Syria doesn’t mean the same thing to me as it means to Syrian-Americans, and I’m not going to pretend that it does. Perhaps that will change if the time comes that I fight and shed blood for the country, as I did in Libya, but as of now I fight for an idea.

The idea that all men and women, regardless of race, ethnicity, religion, or where they live in the world, are entitled to liberty. I believe in this so strongly that I have joked with my Syrian friends that I am the Jabhat al Nusra of liberty, that as strongly as Jabhat al Nusra believes in their interpretation of Islam and other beliefs that motivate them to fight in Syria, that is how strongly I believe in the concept of liberty.

Americans need to take a moment of self-reflection, something I became very good at while sitting in a prison cell for six months, and ask ourselves why in the 21st century we’ve abandoned so many people around the world to live under authoritarianism, including 20 million of them in Syria. We’ve put a man on the moon, yet all around the world we still have people living under medieval forms of government.

It is a moral imperative that we bring them into the 21st century with us. We cannot leave anyone behind. They’re waiting on the front lines. They’re waiting in the prisons. And they’re waiting in their homes, old men who have spent their entire lives under oppression, who just want to know before they die that their children and grandchildren won’t suffer the same fate that they have.

They’re waiting for us. In Syria, in Iran, in other countries of the region, in Africa, in Asia, all around the world. They shouldn’t have to wait any longer. They shouldn’t have had to wait this long. I’ll be ashamed if my grandchildren grow up in a world where leaders glorify themselves by putting their own faces on the money, or put people in prison for their thoughts or words. I’ll be ashamed if my grandchildren grow up in a world where they know of authoritarianism from anything other than history books.

We’re at a pivotal moment in history. Just as civilization started in the Middle East, just as many of the world’s major religions started there, so has the final wave of revolutions that will finally liberate mankind. They’ve called it the Arab Spring, but it isn’t an Arab Spring, it’s a Human Spring. And like dominoes the regimes will fall, one after another, each one weakened by the fall of the one before it, and each people inspired by the victory of their brothers in the revolution before theirs.

This is why Syria is so important to me and important to the world. Egypt and Tunisia were the first two dominoes. Libya was the third. But Libya was the first domino where we showed the world that armed revolution is a path to liberty in the 21st century, as it had been for America and much of Europe in the past. Syria is the next domino to fall.
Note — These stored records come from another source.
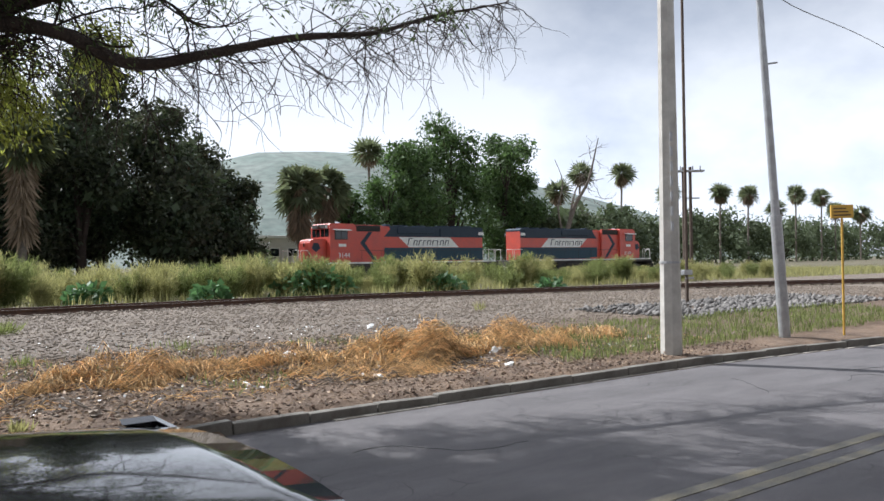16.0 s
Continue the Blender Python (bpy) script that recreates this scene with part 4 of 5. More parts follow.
def sedan(paint, label, panes, mirrors=(-1, 1)):
    """Four-door saloon, x to its front, z = 0 on the road."""
    car = thing("car", label, "car")
    bm = bmesh.new()
    n = 96
    rings = [[bm.verts.new(car_skin(2 * math.pi * i / n, v)) for i in range(n)] for v in (0.0, 0.05, 0.10, 0.18, 0.28, 0.40, 0.52, 0.64, 0.72, 0.75, 0.84, 0.92, 0.97, 1.0)]
    for shrink, rise in ((0.93, 0.016), (0.7, 0.03), (0.35, 0.038), (0.02, 0.04)):
        rings.append([bm.verts.new((p.co.x * (0.985 if shrink > 0.8 else 0.975), p.co.y * shrink, p.co.z + rise)) for p in rings[13]])
    for p, q in zip(rings, rings[1:]):
        for i in range(n):
            bm.faces.new((p[i], p[(i + 1) % n], q[(i + 1) % n], q[i]))
    bm.faces.new(rings[0][::-1])
    bm.faces.new(rings[-1])
    bmesh.ops.recalc_face_normals(bm, faces=bm.faces)
    shade(part("body", bm, paint, car))
    # roof panel with a crown and rolled edges
    bm = bmesh.new()
    grid = []
    for x in np.linspace(-1.14, 0.42, 13):
        row = []
        for u in np.linspace(-1, 1, 13):
            fall = 0.05 * ((x + 0.36) / 0.78) ** 2
            row.append(bm.verts.new((x, u * (0.60 - 0.03 * abs(x + 0.3)), 1.465 - fall - 0.05 * abs(u) ** 2.2 - (0.03 if abs(u) > 0.99 else 0))))
        grid.append(row)
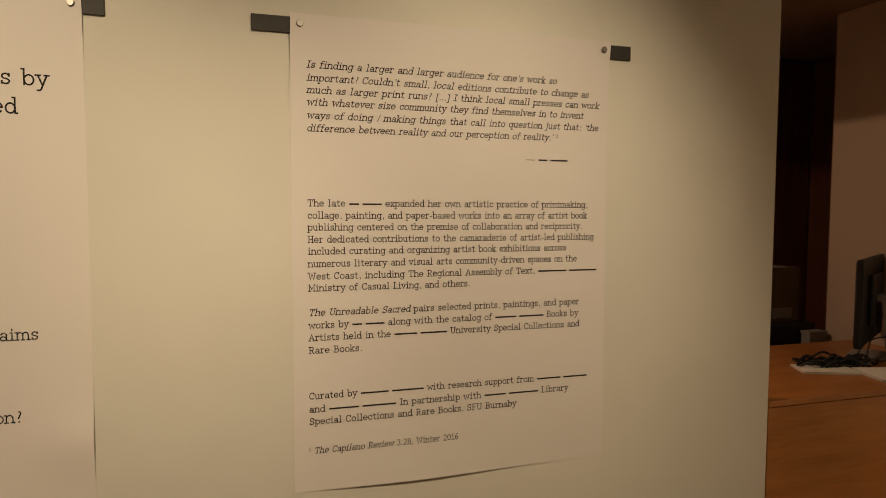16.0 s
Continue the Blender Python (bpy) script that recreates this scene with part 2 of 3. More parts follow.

Why am I telling you all this? Because there are others in this country who feel the same way, and we need to bring them into the movement. The Syrian-American community has been active for the past 2 years, and many of you have given all you can. The money is running out. People are getting discouraged. Some of you are starting to feel like the rest of America has abandoned us.

But we need to ask ourselves, have we really reached out to them? How many non-Syrian Americans are here tonight? Not many. This is a small tent. It is time to make it bigger.

I’m proposing that we make a substantial effort to broaden our base of support in this country, to reach out to non-Syrian Americans who believe, as I do, in liberty as a universal concept and right. You can appeal to their morality, their conscience, even their patriotism as Americans to get them onboard with this cause. But we have to actively approach and engage them.

When I was in Aleppo a few months ago making the film, the regime called me a terrorist and broadcast my name and photos of me on the Syrian State TV channels, telling millions of Syrians that I was a terrorist who had come to join the FSA.

They call us terrorists, we call them terrorists, it doesn’t matter. We all know that the vast majority of Syrians fighting in the revolution are fighting simply for freedom and liberty, to choose their own leaders and determine their own future. I talked to many fighters in Aleppo when I was there, and virtually all of them said the same thing – they simply want the fall of the Assad regime.

They want freedom and democracy. These are American values. Why then do we continue to just preach to the choir at event after event, passing the collection plate back and forth among friends and colleagues?

Where are the new faces? Where are the college students? Where are the US veterans? College students and US military veterans contact me every week asking how they can help Syria.

The fact is, there is a potential pool of supporters for our cause that dwarfs the Syrian-American community. If we had been really reaching out to them for the past 2 years, Syrian-Americans might actually be the minority at these fundraisers instead of guys who look like me. The band and I are the only non-Syrian-Americans here tonight.

We’ve done a very good job of tapping our networks around the country to support the cause, but that’s not going to be enough now that the war is dragging on. And while I hope I am wrong, I believe that this war could go on for years.

The Syrian-American community has given so much to the cause, and many of you have given all you can. This revolution needs a lot more supporters outside the Syrian-American community if it is going to succeed.

We need to mainstream this revolution, and quickly. We need the college students and the military veterans. We need church and school fundraisers. We need rotary clubs and other community organizations helping. We need punk bands and hip-hop artists holding benefit concerts. We need not just the demographic that watches MSNBC, but also those who watch MTV.

We cannot do this ourselves. The Syrian-American groups are relatively new, and the Arab-American groups have historically faced difficulty influencing policy outcomes in Washington, DC.

That said, the Syrian-American organizations have done an extraordinary job the past two years. The tremendous work and sacrifices that you have all made the past 2 years is truly admirable and has made a significant difference on the ground in Syria. The revolution would not have achieved as much as it has without the support of your community here in the United States.

But now that the war is continuing, with no end in sight, we need to pursue additional strategies. Expanding this movement to include more people is essential to garner both political and financial support.

The Syrian revolution to me is simply about liberty. There are many Americans who feel the same way. I know because they contact me all the time wanting to help. Liberty is a universal concept. It is a foundational American concept.

I hope that all of us can work together towards achieving victory in the revolution and liberty for Syria, with the help of a larger community of fellow Americans.

Thank you.

A working version (not the final version, which was saved for film festivals) of Matthew VanDyke's Syria war documentary film "Not Anymore: A Story of Revolution" was shown to the audience at this event.